# [Aim]
The exercise asks you to copy every line below in which "that" appears.

# [Given material]
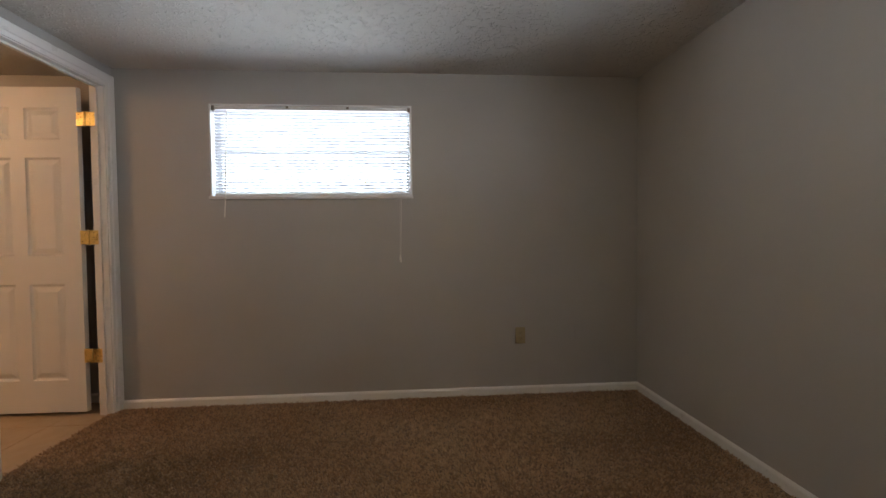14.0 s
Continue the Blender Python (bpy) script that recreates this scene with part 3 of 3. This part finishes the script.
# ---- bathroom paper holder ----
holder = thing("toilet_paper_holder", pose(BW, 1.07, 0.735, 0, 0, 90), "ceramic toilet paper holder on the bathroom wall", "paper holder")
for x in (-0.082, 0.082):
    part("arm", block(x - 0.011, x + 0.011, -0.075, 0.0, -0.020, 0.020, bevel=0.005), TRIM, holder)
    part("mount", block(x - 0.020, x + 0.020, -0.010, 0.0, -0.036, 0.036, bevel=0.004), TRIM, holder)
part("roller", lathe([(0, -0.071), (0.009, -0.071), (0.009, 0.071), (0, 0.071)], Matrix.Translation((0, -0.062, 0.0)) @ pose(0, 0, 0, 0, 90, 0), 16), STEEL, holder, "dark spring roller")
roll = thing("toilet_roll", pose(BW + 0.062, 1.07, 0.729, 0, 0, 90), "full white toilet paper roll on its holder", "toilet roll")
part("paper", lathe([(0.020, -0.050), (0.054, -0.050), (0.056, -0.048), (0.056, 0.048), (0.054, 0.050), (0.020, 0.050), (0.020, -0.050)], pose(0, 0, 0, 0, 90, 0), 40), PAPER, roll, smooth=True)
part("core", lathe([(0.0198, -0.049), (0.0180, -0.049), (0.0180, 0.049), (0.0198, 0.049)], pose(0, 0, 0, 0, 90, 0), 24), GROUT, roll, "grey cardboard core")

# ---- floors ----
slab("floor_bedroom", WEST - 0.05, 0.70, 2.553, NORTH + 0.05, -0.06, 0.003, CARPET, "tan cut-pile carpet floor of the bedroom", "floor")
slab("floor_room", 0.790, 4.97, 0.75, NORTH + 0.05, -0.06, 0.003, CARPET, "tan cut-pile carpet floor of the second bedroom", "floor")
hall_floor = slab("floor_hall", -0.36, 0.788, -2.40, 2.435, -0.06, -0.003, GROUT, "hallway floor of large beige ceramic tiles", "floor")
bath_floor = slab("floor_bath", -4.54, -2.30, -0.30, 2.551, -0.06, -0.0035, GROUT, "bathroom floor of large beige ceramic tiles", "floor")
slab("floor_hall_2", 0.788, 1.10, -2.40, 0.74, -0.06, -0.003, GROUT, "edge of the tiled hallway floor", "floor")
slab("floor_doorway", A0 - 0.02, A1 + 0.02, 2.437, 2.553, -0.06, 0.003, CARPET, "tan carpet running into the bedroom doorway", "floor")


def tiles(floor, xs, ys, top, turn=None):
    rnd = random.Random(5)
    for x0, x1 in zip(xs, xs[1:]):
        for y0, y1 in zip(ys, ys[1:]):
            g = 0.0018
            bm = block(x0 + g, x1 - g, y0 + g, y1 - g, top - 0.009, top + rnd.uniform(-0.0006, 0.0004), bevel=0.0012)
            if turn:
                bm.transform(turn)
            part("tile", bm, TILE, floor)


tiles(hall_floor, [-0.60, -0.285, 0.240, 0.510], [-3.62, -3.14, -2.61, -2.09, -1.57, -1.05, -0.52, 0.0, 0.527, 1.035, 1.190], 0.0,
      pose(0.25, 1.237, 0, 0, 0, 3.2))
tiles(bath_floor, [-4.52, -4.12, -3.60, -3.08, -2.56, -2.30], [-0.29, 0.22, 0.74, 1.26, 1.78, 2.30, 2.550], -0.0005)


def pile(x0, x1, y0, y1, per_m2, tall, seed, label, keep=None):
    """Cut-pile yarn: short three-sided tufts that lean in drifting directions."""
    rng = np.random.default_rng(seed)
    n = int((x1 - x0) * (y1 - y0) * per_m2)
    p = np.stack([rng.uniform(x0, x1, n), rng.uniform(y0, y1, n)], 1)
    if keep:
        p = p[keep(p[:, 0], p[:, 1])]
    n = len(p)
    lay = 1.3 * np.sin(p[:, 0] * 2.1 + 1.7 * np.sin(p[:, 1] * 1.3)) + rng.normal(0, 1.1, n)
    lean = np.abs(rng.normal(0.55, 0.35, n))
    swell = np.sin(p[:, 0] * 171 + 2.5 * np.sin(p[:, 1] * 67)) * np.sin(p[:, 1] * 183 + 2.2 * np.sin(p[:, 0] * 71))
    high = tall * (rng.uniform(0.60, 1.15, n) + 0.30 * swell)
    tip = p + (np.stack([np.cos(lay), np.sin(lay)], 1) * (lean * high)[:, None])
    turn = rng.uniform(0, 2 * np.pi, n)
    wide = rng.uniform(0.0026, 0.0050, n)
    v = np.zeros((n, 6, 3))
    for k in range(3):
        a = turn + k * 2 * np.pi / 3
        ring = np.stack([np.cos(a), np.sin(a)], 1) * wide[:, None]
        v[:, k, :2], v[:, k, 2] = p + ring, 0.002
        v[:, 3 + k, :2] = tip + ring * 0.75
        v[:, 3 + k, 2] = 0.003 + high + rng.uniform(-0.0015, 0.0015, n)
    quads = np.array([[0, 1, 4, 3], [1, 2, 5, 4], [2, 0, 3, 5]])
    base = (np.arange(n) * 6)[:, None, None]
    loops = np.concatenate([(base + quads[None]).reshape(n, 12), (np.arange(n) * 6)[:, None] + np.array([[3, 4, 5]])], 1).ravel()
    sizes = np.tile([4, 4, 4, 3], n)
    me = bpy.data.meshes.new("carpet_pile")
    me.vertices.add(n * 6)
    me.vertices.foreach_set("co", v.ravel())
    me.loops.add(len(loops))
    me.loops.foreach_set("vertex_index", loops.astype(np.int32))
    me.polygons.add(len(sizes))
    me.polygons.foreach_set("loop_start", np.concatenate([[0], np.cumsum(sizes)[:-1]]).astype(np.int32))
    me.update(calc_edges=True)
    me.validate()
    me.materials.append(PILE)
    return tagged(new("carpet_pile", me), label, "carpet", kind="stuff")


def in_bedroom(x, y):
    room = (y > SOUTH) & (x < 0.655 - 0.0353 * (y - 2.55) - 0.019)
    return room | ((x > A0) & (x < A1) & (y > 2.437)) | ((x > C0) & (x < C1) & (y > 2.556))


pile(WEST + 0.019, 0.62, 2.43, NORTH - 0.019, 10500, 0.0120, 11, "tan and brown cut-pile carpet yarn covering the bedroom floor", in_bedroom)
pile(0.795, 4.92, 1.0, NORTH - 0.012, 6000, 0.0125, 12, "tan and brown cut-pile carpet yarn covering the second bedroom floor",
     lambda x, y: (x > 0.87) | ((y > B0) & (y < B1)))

# [Answer in full]
Continue the Blender Python (bpy) script that recreates this scene with part 3 of 3. This part finishes the script.
    """Cut-pile yarn: short three-sided tufts that lean in drifting directions."""